◆ **WHAT YOU HAVE TO DO**:
From the line containing "finishes the script." through the line containing "(-268, 62, 4)]", retype each line exactly; include both end lines and nothing beyond them.

◆ **DATASET RECORDS**:
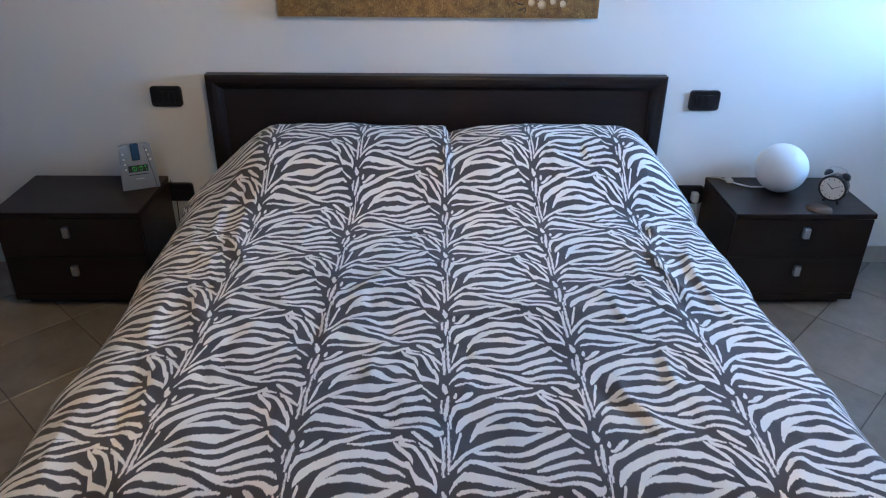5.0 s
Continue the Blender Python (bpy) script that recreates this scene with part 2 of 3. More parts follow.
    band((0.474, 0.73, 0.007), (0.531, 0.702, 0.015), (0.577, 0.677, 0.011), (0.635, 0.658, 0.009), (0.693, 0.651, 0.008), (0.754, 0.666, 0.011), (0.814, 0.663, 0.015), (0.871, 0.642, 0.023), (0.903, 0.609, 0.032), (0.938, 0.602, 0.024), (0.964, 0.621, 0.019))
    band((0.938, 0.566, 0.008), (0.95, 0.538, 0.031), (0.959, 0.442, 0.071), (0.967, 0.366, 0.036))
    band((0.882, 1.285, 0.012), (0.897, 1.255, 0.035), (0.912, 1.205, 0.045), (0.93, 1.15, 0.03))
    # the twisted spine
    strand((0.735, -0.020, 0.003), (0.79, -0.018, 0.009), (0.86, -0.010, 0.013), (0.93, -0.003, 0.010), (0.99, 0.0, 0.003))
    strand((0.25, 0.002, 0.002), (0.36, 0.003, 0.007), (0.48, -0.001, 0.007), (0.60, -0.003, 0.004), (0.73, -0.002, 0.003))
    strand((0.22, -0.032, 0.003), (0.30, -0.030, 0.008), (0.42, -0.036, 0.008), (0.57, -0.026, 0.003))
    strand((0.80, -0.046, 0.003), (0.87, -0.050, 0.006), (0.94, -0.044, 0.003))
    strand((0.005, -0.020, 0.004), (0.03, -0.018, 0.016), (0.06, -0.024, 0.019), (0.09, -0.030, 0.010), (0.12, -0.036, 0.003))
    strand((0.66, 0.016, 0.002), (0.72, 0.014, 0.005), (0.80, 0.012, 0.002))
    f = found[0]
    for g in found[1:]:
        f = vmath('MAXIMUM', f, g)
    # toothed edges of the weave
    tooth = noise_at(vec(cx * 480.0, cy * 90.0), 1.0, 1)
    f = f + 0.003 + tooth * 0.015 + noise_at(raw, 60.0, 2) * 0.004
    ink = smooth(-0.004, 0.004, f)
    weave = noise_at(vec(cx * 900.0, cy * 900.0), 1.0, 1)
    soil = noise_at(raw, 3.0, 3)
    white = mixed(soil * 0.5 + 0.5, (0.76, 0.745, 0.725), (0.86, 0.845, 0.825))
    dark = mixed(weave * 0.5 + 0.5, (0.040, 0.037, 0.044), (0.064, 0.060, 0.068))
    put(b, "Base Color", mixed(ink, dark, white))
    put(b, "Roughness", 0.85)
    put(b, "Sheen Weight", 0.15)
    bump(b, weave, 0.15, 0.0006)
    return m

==

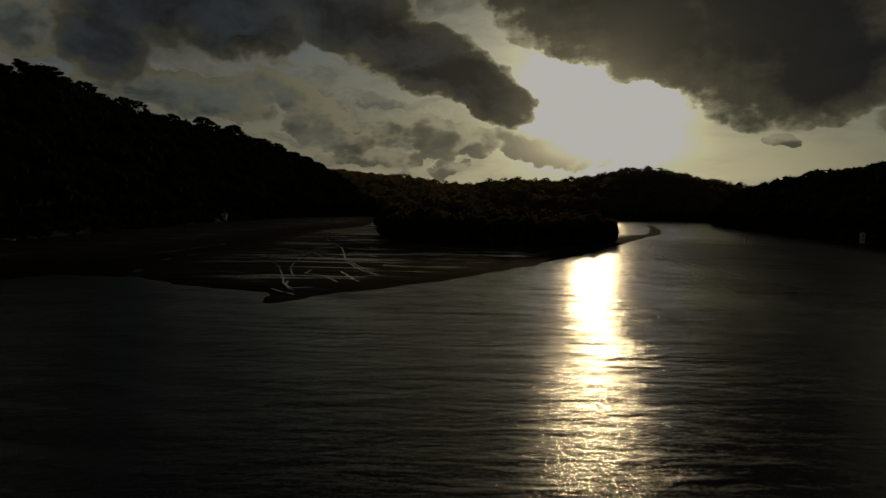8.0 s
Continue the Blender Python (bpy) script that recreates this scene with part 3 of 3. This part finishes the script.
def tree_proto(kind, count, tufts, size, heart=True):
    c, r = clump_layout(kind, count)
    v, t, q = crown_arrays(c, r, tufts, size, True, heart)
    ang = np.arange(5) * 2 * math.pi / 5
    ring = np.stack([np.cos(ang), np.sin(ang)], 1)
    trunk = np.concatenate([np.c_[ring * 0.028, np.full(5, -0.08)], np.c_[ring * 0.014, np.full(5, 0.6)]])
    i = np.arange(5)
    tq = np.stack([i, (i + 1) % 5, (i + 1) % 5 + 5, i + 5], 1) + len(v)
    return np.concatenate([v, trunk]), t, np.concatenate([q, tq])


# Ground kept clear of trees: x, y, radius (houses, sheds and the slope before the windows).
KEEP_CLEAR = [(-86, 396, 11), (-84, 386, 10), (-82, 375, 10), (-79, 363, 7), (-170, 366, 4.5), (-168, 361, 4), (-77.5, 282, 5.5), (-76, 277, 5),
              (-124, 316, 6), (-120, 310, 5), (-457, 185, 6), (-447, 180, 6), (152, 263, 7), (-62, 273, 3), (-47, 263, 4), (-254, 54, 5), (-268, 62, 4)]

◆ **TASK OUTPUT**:
Continue the Blender Python (bpy) script that recreates this scene with part 3 of 3. This part finishes the script.
def tree_proto(kind, count, tufts, size, heart=True):
    c, r = clump_layout(kind, count)
    v, t, q = crown_arrays(c, r, tufts, size, True, heart)
    ang = np.arange(5) * 2 * math.pi / 5
    ring = np.stack([np.cos(ang), np.sin(ang)], 1)
    trunk = np.concatenate([np.c_[ring * 0.028, np.full(5, -0.08)], np.c_[ring * 0.014, np.full(5, 0.6)]])
    i = np.arange(5)
    tq = np.stack([i, (i + 1) % 5, (i + 1) % 5 + 5, i + 5], 1) + len(v)
    return np.concatenate([v, trunk]), t, np.concatenate([q, tq])


# Ground kept clear of trees: x, y, radius (houses, sheds and the slope before the windows).
KEEP_CLEAR = [(-86, 396, 11), (-84, 386, 10), (-82, 375, 10), (-79, 363, 7), (-170, 366, 4.5), (-168, 361, 4), (-77.5, 282, 5.5), (-76, 277, 5),
              (-124, 316, 6), (-120, 310, 5), (-457, 185, 6), (-447, 180, 6), (152, 263, 7), (-62, 273, 3), (-47, 263, 4), (-254, 54, 5), (-268, 62, 4)]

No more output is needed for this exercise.